__Task objective__: Leave out the images and repeat the listing below without a single change.
start
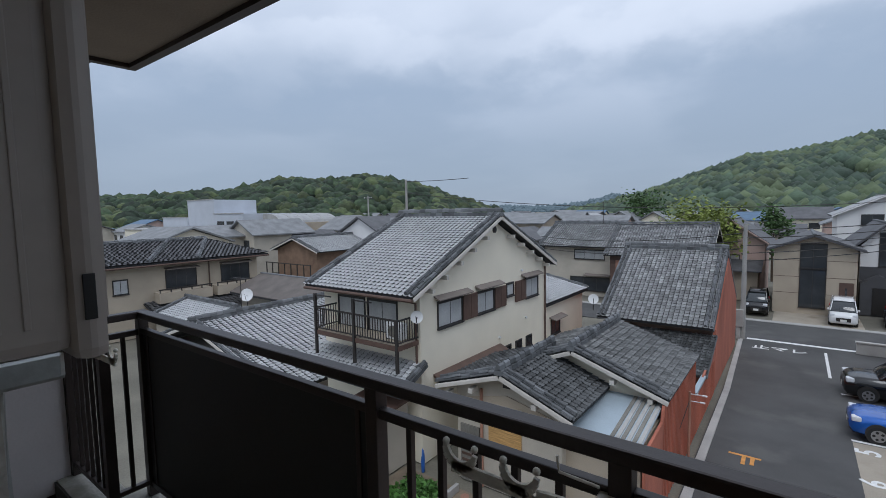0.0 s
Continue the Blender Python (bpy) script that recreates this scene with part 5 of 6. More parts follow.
def car(name, label, x, y, turn, L, W, H, hood, belt, cab, paint_m, group=""):
    """A car along local +x: hood and belt heights; cab: windscreen foot, roof front, roof rear, rear window foot."""
    c = thing(name, label, "car", (0, 0, 0), group)
    h = W / 2
    f, r = L / 2, -L / 2
    low = 0.22
    stations = [(f, 0.38, hood * 0.72, 0.80), (f - 0.12, 0.26, hood * 0.92, 0.93), (f - 0.5, low, hood, 0.99), (cab[0], low, belt - 0.02, 1.0), (0, low, belt, 1.0), (cab[3], low, belt + 0.02, 1.0), (r + 0.3, low, belt + 0.02, 0.98), (r + 0.06, 0.28, belt - 0.02, 0.94), (r, 0.36, belt * 0.85, 0.85)]
    secs = []
    for xx, z0, z1, k in stations:
        w_ = h * k
        secs.append([(xx, -w_ * 0.9, z0), (xx, -w_, z0 + 0.12), (xx, -w_ * 1.0, (z0 + z1) / 2 + 0.05), (xx, -w_ * 0.93, z1 - 0.03), (xx, -w_ * 0.75, z1), (xx, w_ * 0.75, z1), (xx, w_ * 0.93, z1 - 0.03), (xx, w_, (z0 + z1) / 2 + 0.05), (xx, w_, z0 + 0.12), (xx, w_ * 0.9, z0)])
    body = loft(secs, paint_m, "body", c)
    cabs = []
    for xx, z1, k0, k1 in ((cab[0] + 0.05, belt + 0.02, 0.90, 0.86), (cab[1], H - 0.06, 0.90, 0.74), ((cab[1] + cab[2]) / 2, H, 0.90, 0.74), (cab[2], H - 0.05, 0.90, 0.73), (cab[3] - 0.05, belt + 0.03, 0.88, 0.82)):
        cabs.append([(xx, -h * k0, belt - 0.05), (xx, -h * k1, z1 - 0.05), (xx, -h * k1 * 0.85, z1), (xx, h * k1 * 0.85, z1), (xx, h * k1, z1 - 0.05), (xx, h * k0, belt - 0.05)])
    cabin = loft(cabs, M_CARGL, "cabin_glass", c, "dark tinted car windows")
    # roof skin and pillars in body colour
    roof = []
    for xx, z1 in ((cab[1] + 0.08, H - 0.065), ((cab[1] + cab[2]) / 2, H + 0.012), (cab[2] - 0.08, H - 0.05)):
        roof.append([(xx, -h * 0.75, z1 - 0.05), (xx, -h * 0.62, z1 + 0.012), (xx, h * 0.62, z1 + 0.012), (xx, h * 0.75, z1 - 0.05)])
    loft(roof, paint_m, "roof", c)
    for s in (-1, 1):
        for xa, za, xb, zb in ((cab[0], belt, cab[1], H - 0.06), (cab[3], belt, cab[2], H - 0.06), ((cab[1] + cab[2]) / 2, belt, (cab[1] + cab[2]) / 2 + 0.03, H - 0.05)):
            part("pillar", tube([(xa, s * h * 0.905, za), (xb, s * h * 0.745, zb)], 0.035, 6), paint_m, c)
        part("mirror", box(cab[0] - 0.35, cab[0] - 0.2, s * (h + 0.02) - 0.07, s * (h + 0.02) + 0.07, belt, belt + 0.14, 0.03), paint_m, c)
        lp = [(f - 0.04, 0.62 * h * s), (f - 0.30, 0.93 * h * s)]
        part("headlight", box(f - 0.34, f - 0.05, min(0.58 * h * s, 0.95 * h * s), max(0.58 * h * s, 0.95 * h * s), hood * 0.74, hood * 0.93, 0.05), M_LAMP, c, "clear headlight")
        part("tail_light", box(r + 0.0, r + 0.16, min(0.70 * h * s, 0.97 * h * s), max(0.70 * h * s, 0.97 * h * s), belt - 0.25, belt + 0.02, 0.03), M_TAIL, c, "red tail light")
        for xx in (f - 0.80, r + 0.72):
            wy = s * (h - 0.09)
            ty = part("wheel", disc_bm((xx, wy, 0.31), (0, 1, 0), 0.31, 0.2, 24), M_TYRE, c)
            part("rim", disc_bm((xx, wy + s * 0.092, 0.31), (0, 1, 0), 0.215, 0.03, 20), M_RIM, ty)
            for q in range(5):
                a = 2 * math.pi * q / 5
                part("spoke_gap", disc_bm((xx + 0.13 * math.cos(a), wy + s * 0.106, 0.31 + 0.13 * math.sin(a)), (0, 1, 0), 0.048, 0.006, 8), M_TYRE, ty)
            part("arch", disc_bm((xx, wy + s * 0.0, 0.36), (0, 1, 0), 0.37, 0.19, 20), M_BLACK, c)
        for zz in ((cab[1] + cab[2]) / 2 + 0.02,):
            part("door_handle", box(zz - 0.35, zz - 0.18, s * h - 0.015, s * h + 0.015, belt - 0.14, belt - 0.11, 0.005), paint_m, c)
    part("grille", box(f - 0.03, f + 0.012, -0.5 * h, 0.5 * h, 0.42, hood * 0.68, 0.01), M_BLACK, c)
    part("number_plate", box(f + 0.008, f + 0.022, -0.17, 0.17, 0.42, 0.58, 0.003), M_PLATE, c)
    part("number_plate", box(r - 0.012, r + 0.004, -0.17, 0.17, 0.55, 0.71, 0.003), M_PLATE, c)
    c.matrix_basis = pose(x, y, G + 0.008, 0, 0, turn)
    return c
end
__Result of this exercise__:
0.0 s
Continue the Blender Python (bpy) script that recreates this scene with part 5 of 6. More parts follow.
def car(name, label, x, y, turn, L, W, H, hood, belt, cab, paint_m, group=""):
    """A car along local +x: hood and belt heights; cab: windscreen foot, roof front, roof rear, rear window foot."""
    c = thing(name, label, "car", (0, 0, 0), group)
    h = W / 2
    f, r = L / 2, -L / 2
    low = 0.22
    stations = [(f, 0.38, hood * 0.72, 0.80), (f - 0.12, 0.26, hood * 0.92, 0.93), (f - 0.5, low, hood, 0.99), (cab[0], low, belt - 0.02, 1.0), (0, low, belt, 1.0), (cab[3], low, belt + 0.02, 1.0), (r + 0.3, low, belt + 0.02, 0.98), (r + 0.06, 0.28, belt - 0.02, 0.94), (r, 0.36, belt * 0.85, 0.85)]
    secs = []
    for xx, z0, z1, k in stations:
        w_ = h * k
        secs.append([(xx, -w_ * 0.9, z0), (xx, -w_, z0 + 0.12), (xx, -w_ * 1.0, (z0 + z1) / 2 + 0.05), (xx, -w_ * 0.93, z1 - 0.03), (xx, -w_ * 0.75, z1), (xx, w_ * 0.75, z1), (xx, w_ * 0.93, z1 - 0.03), (xx, w_, (z0 + z1) / 2 + 0.05), (xx, w_, z0 + 0.12), (xx, w_ * 0.9, z0)])
    body = loft(secs, paint_m, "body", c)
    cabs = []
    for xx, z1, k0, k1 in ((cab[0] + 0.05, belt + 0.02, 0.90, 0.86), (cab[1], H - 0.06, 0.90, 0.74), ((cab[1] + cab[2]) / 2, H, 0.90, 0.74), (cab[2], H - 0.05, 0.90, 0.73), (cab[3] - 0.05, belt + 0.03, 0.88, 0.82)):
        cabs.append([(xx, -h * k0, belt - 0.05), (xx, -h * k1, z1 - 0.05), (xx, -h * k1 * 0.85, z1), (xx, h * k1 * 0.85, z1), (xx, h * k1, z1 - 0.05), (xx, h * k0, belt - 0.05)])
    cabin = loft(cabs, M_CARGL, "cabin_glass", c, "dark tinted car windows")
    # roof skin and pillars in body colour
    roof = []
    for xx, z1 in ((cab[1] + 0.08, H - 0.065), ((cab[1] + cab[2]) / 2, H + 0.012), (cab[2] - 0.08, H - 0.05)):
        roof.append([(xx, -h * 0.75, z1 - 0.05), (xx, -h * 0.62, z1 + 0.012), (xx, h * 0.62, z1 + 0.012), (xx, h * 0.75, z1 - 0.05)])
    loft(roof, paint_m, "roof", c)
    for s in (-1, 1):
        for xa, za, xb, zb in ((cab[0], belt, cab[1], H - 0.06), (cab[3], belt, cab[2], H - 0.06), ((cab[1] + cab[2]) / 2, belt, (cab[1] + cab[2]) / 2 + 0.03, H - 0.05)):
            part("pillar", tube([(xa, s * h * 0.905, za), (xb, s * h * 0.745, zb)], 0.035, 6), paint_m, c)
        part("mirror", box(cab[0] - 0.35, cab[0] - 0.2, s * (h + 0.02) - 0.07, s * (h + 0.02) + 0.07, belt, belt + 0.14, 0.03), paint_m, c)
        lp = [(f - 0.04, 0.62 * h * s), (f - 0.30, 0.93 * h * s)]
        part("headlight", box(f - 0.34, f - 0.05, min(0.58 * h * s, 0.95 * h * s), max(0.58 * h * s, 0.95 * h * s), hood * 0.74, hood * 0.93, 0.05), M_LAMP, c, "clear headlight")
        part("tail_light", box(r + 0.0, r + 0.16, min(0.70 * h * s, 0.97 * h * s), max(0.70 * h * s, 0.97 * h * s), belt - 0.25, belt + 0.02, 0.03), M_TAIL, c, "red tail light")
        for xx in (f - 0.80, r + 0.72):
            wy = s * (h - 0.09)
            ty = part("wheel", disc_bm((xx, wy, 0.31), (0, 1, 0), 0.31, 0.2, 24), M_TYRE, c)
            part("rim", disc_bm((xx, wy + s * 0.092, 0.31), (0, 1, 0), 0.215, 0.03, 20), M_RIM, ty)
            for q in range(5):
                a = 2 * math.pi * q / 5
                part("spoke_gap", disc_bm((xx + 0.13 * math.cos(a), wy + s * 0.106, 0.31 + 0.13 * math.sin(a)), (0, 1, 0), 0.048, 0.006, 8), M_TYRE, ty)
            part("arch", disc_bm((xx, wy + s * 0.0, 0.36), (0, 1, 0), 0.37, 0.19, 20), M_BLACK, c)
        for zz in ((cab[1] + cab[2]) / 2 + 0.02,):
            part("door_handle", box(zz - 0.35, zz - 0.18, s * h - 0.015, s * h + 0.015, belt - 0.14, belt - 0.11, 0.005), paint_m, c)
    part("grille", box(f - 0.03, f + 0.012, -0.5 * h, 0.5 * h, 0.42, hood * 0.68, 0.01), M_BLACK, c)
    part("number_plate", box(f + 0.008, f + 0.022, -0.17, 0.17, 0.42, 0.58, 0.003), M_PLATE, c)
    part("number_plate", box(r - 0.012, r + 0.004, -0.17, 0.17, 0.55, 0.71, 0.003), M_PLATE, c)
    c.matrix_basis = pose(x, y, G + 0.008, 0, 0, turn)
    return c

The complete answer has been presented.